EDITOR’S NOTE: Superiorland Yesterdays is prepared by the reference staff at the Peter White Public Library in Marquette.
30 years ago
MARQUETTE — Robert Pegenau has been elected commander of Disabled American Veterans, Chapter 22 of Marquette. Other officers elected May 20 were: Clovis Peano Sr., vice commander; Richard Sandstrom Jr., vice commander; Vernon Kellner, adjutant; Bruno Kotula, treasurer; Gerald Contois, chaplain; Amos Foster, service officer; Margherita Dupras, executive committee appointee; Vernon Kellner and Robert Pegenau, alternates; Gerald Contois, membership; Margherita Dupras, child welfare committee; Margherita Dupras, Americanism; Richard Contois, judge advocate; Amos Foster, legislative committee; Richard Sandstrom, publicity.
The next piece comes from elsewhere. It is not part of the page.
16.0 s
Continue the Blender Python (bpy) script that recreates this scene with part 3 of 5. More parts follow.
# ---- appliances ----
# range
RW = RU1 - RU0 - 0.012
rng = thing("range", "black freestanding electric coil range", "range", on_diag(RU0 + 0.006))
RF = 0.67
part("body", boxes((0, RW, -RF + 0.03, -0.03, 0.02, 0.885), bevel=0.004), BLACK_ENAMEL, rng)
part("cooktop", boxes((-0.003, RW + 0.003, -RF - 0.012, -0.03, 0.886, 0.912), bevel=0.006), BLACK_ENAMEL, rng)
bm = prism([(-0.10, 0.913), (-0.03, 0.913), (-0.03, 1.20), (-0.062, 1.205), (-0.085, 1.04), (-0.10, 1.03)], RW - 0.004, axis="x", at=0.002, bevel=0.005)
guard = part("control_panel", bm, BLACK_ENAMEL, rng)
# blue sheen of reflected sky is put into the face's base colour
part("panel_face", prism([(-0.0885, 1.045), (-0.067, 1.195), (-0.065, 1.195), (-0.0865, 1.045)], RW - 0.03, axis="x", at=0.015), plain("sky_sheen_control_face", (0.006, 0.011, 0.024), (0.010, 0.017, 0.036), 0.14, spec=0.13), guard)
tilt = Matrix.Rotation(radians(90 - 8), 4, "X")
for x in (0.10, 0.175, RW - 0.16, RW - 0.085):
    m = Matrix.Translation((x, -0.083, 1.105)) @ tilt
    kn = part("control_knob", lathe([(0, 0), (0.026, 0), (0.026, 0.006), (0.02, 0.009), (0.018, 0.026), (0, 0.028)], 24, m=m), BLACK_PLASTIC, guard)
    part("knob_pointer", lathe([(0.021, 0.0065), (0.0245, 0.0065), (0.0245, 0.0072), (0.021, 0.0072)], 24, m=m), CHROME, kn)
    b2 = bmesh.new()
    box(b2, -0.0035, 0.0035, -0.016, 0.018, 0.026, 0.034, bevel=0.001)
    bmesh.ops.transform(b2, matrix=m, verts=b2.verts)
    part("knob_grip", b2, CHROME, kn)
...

Serving on the nominating committee were Robert Pegenau, Richard Sandstrom, and Gerald Contois. A potluck supper was served before the election. Meetings are held on the third Monday of each month on the ground floor of the Jacobetti Veterans Facility.
60 years ago
MARQUETTE – An old Marquette landmark, the pig iron blast furnace on South Lake Street at the intersection with U.S. 41, has been razed due to its deteriorated condition. The furnace was built in 1872, and used sporadically until 1916. Robley H. Morrison, vice president and chief engineer of the Lake Superior & Ishpeming Railroad Co., said the furnace, which was on LS&I property, was removed due to the hazards involved due to its deteriorated condition. Children has been seen climbing on the furnace, he added, and the railroad company felt the condition of the furnace made it a liability. The furnace was leveled by a bulldozer. Kenyon Boyer, Marquette, managing director of the Marquette County Historical Society, said the furnace was begun in 1872 by Detroit and Marquette capitalists, and first used in 1874 by the Carp River Iron Co. It was rebuilt after several fires and sold at the turn of the century to the Pioneer Iron Co. In 1916 the site was sold to the Lake Shore Inc. of Marquette. The furnace, and the charcoal kilns across the highway, had been of special interest to tourists in this area in past years, Boyer said.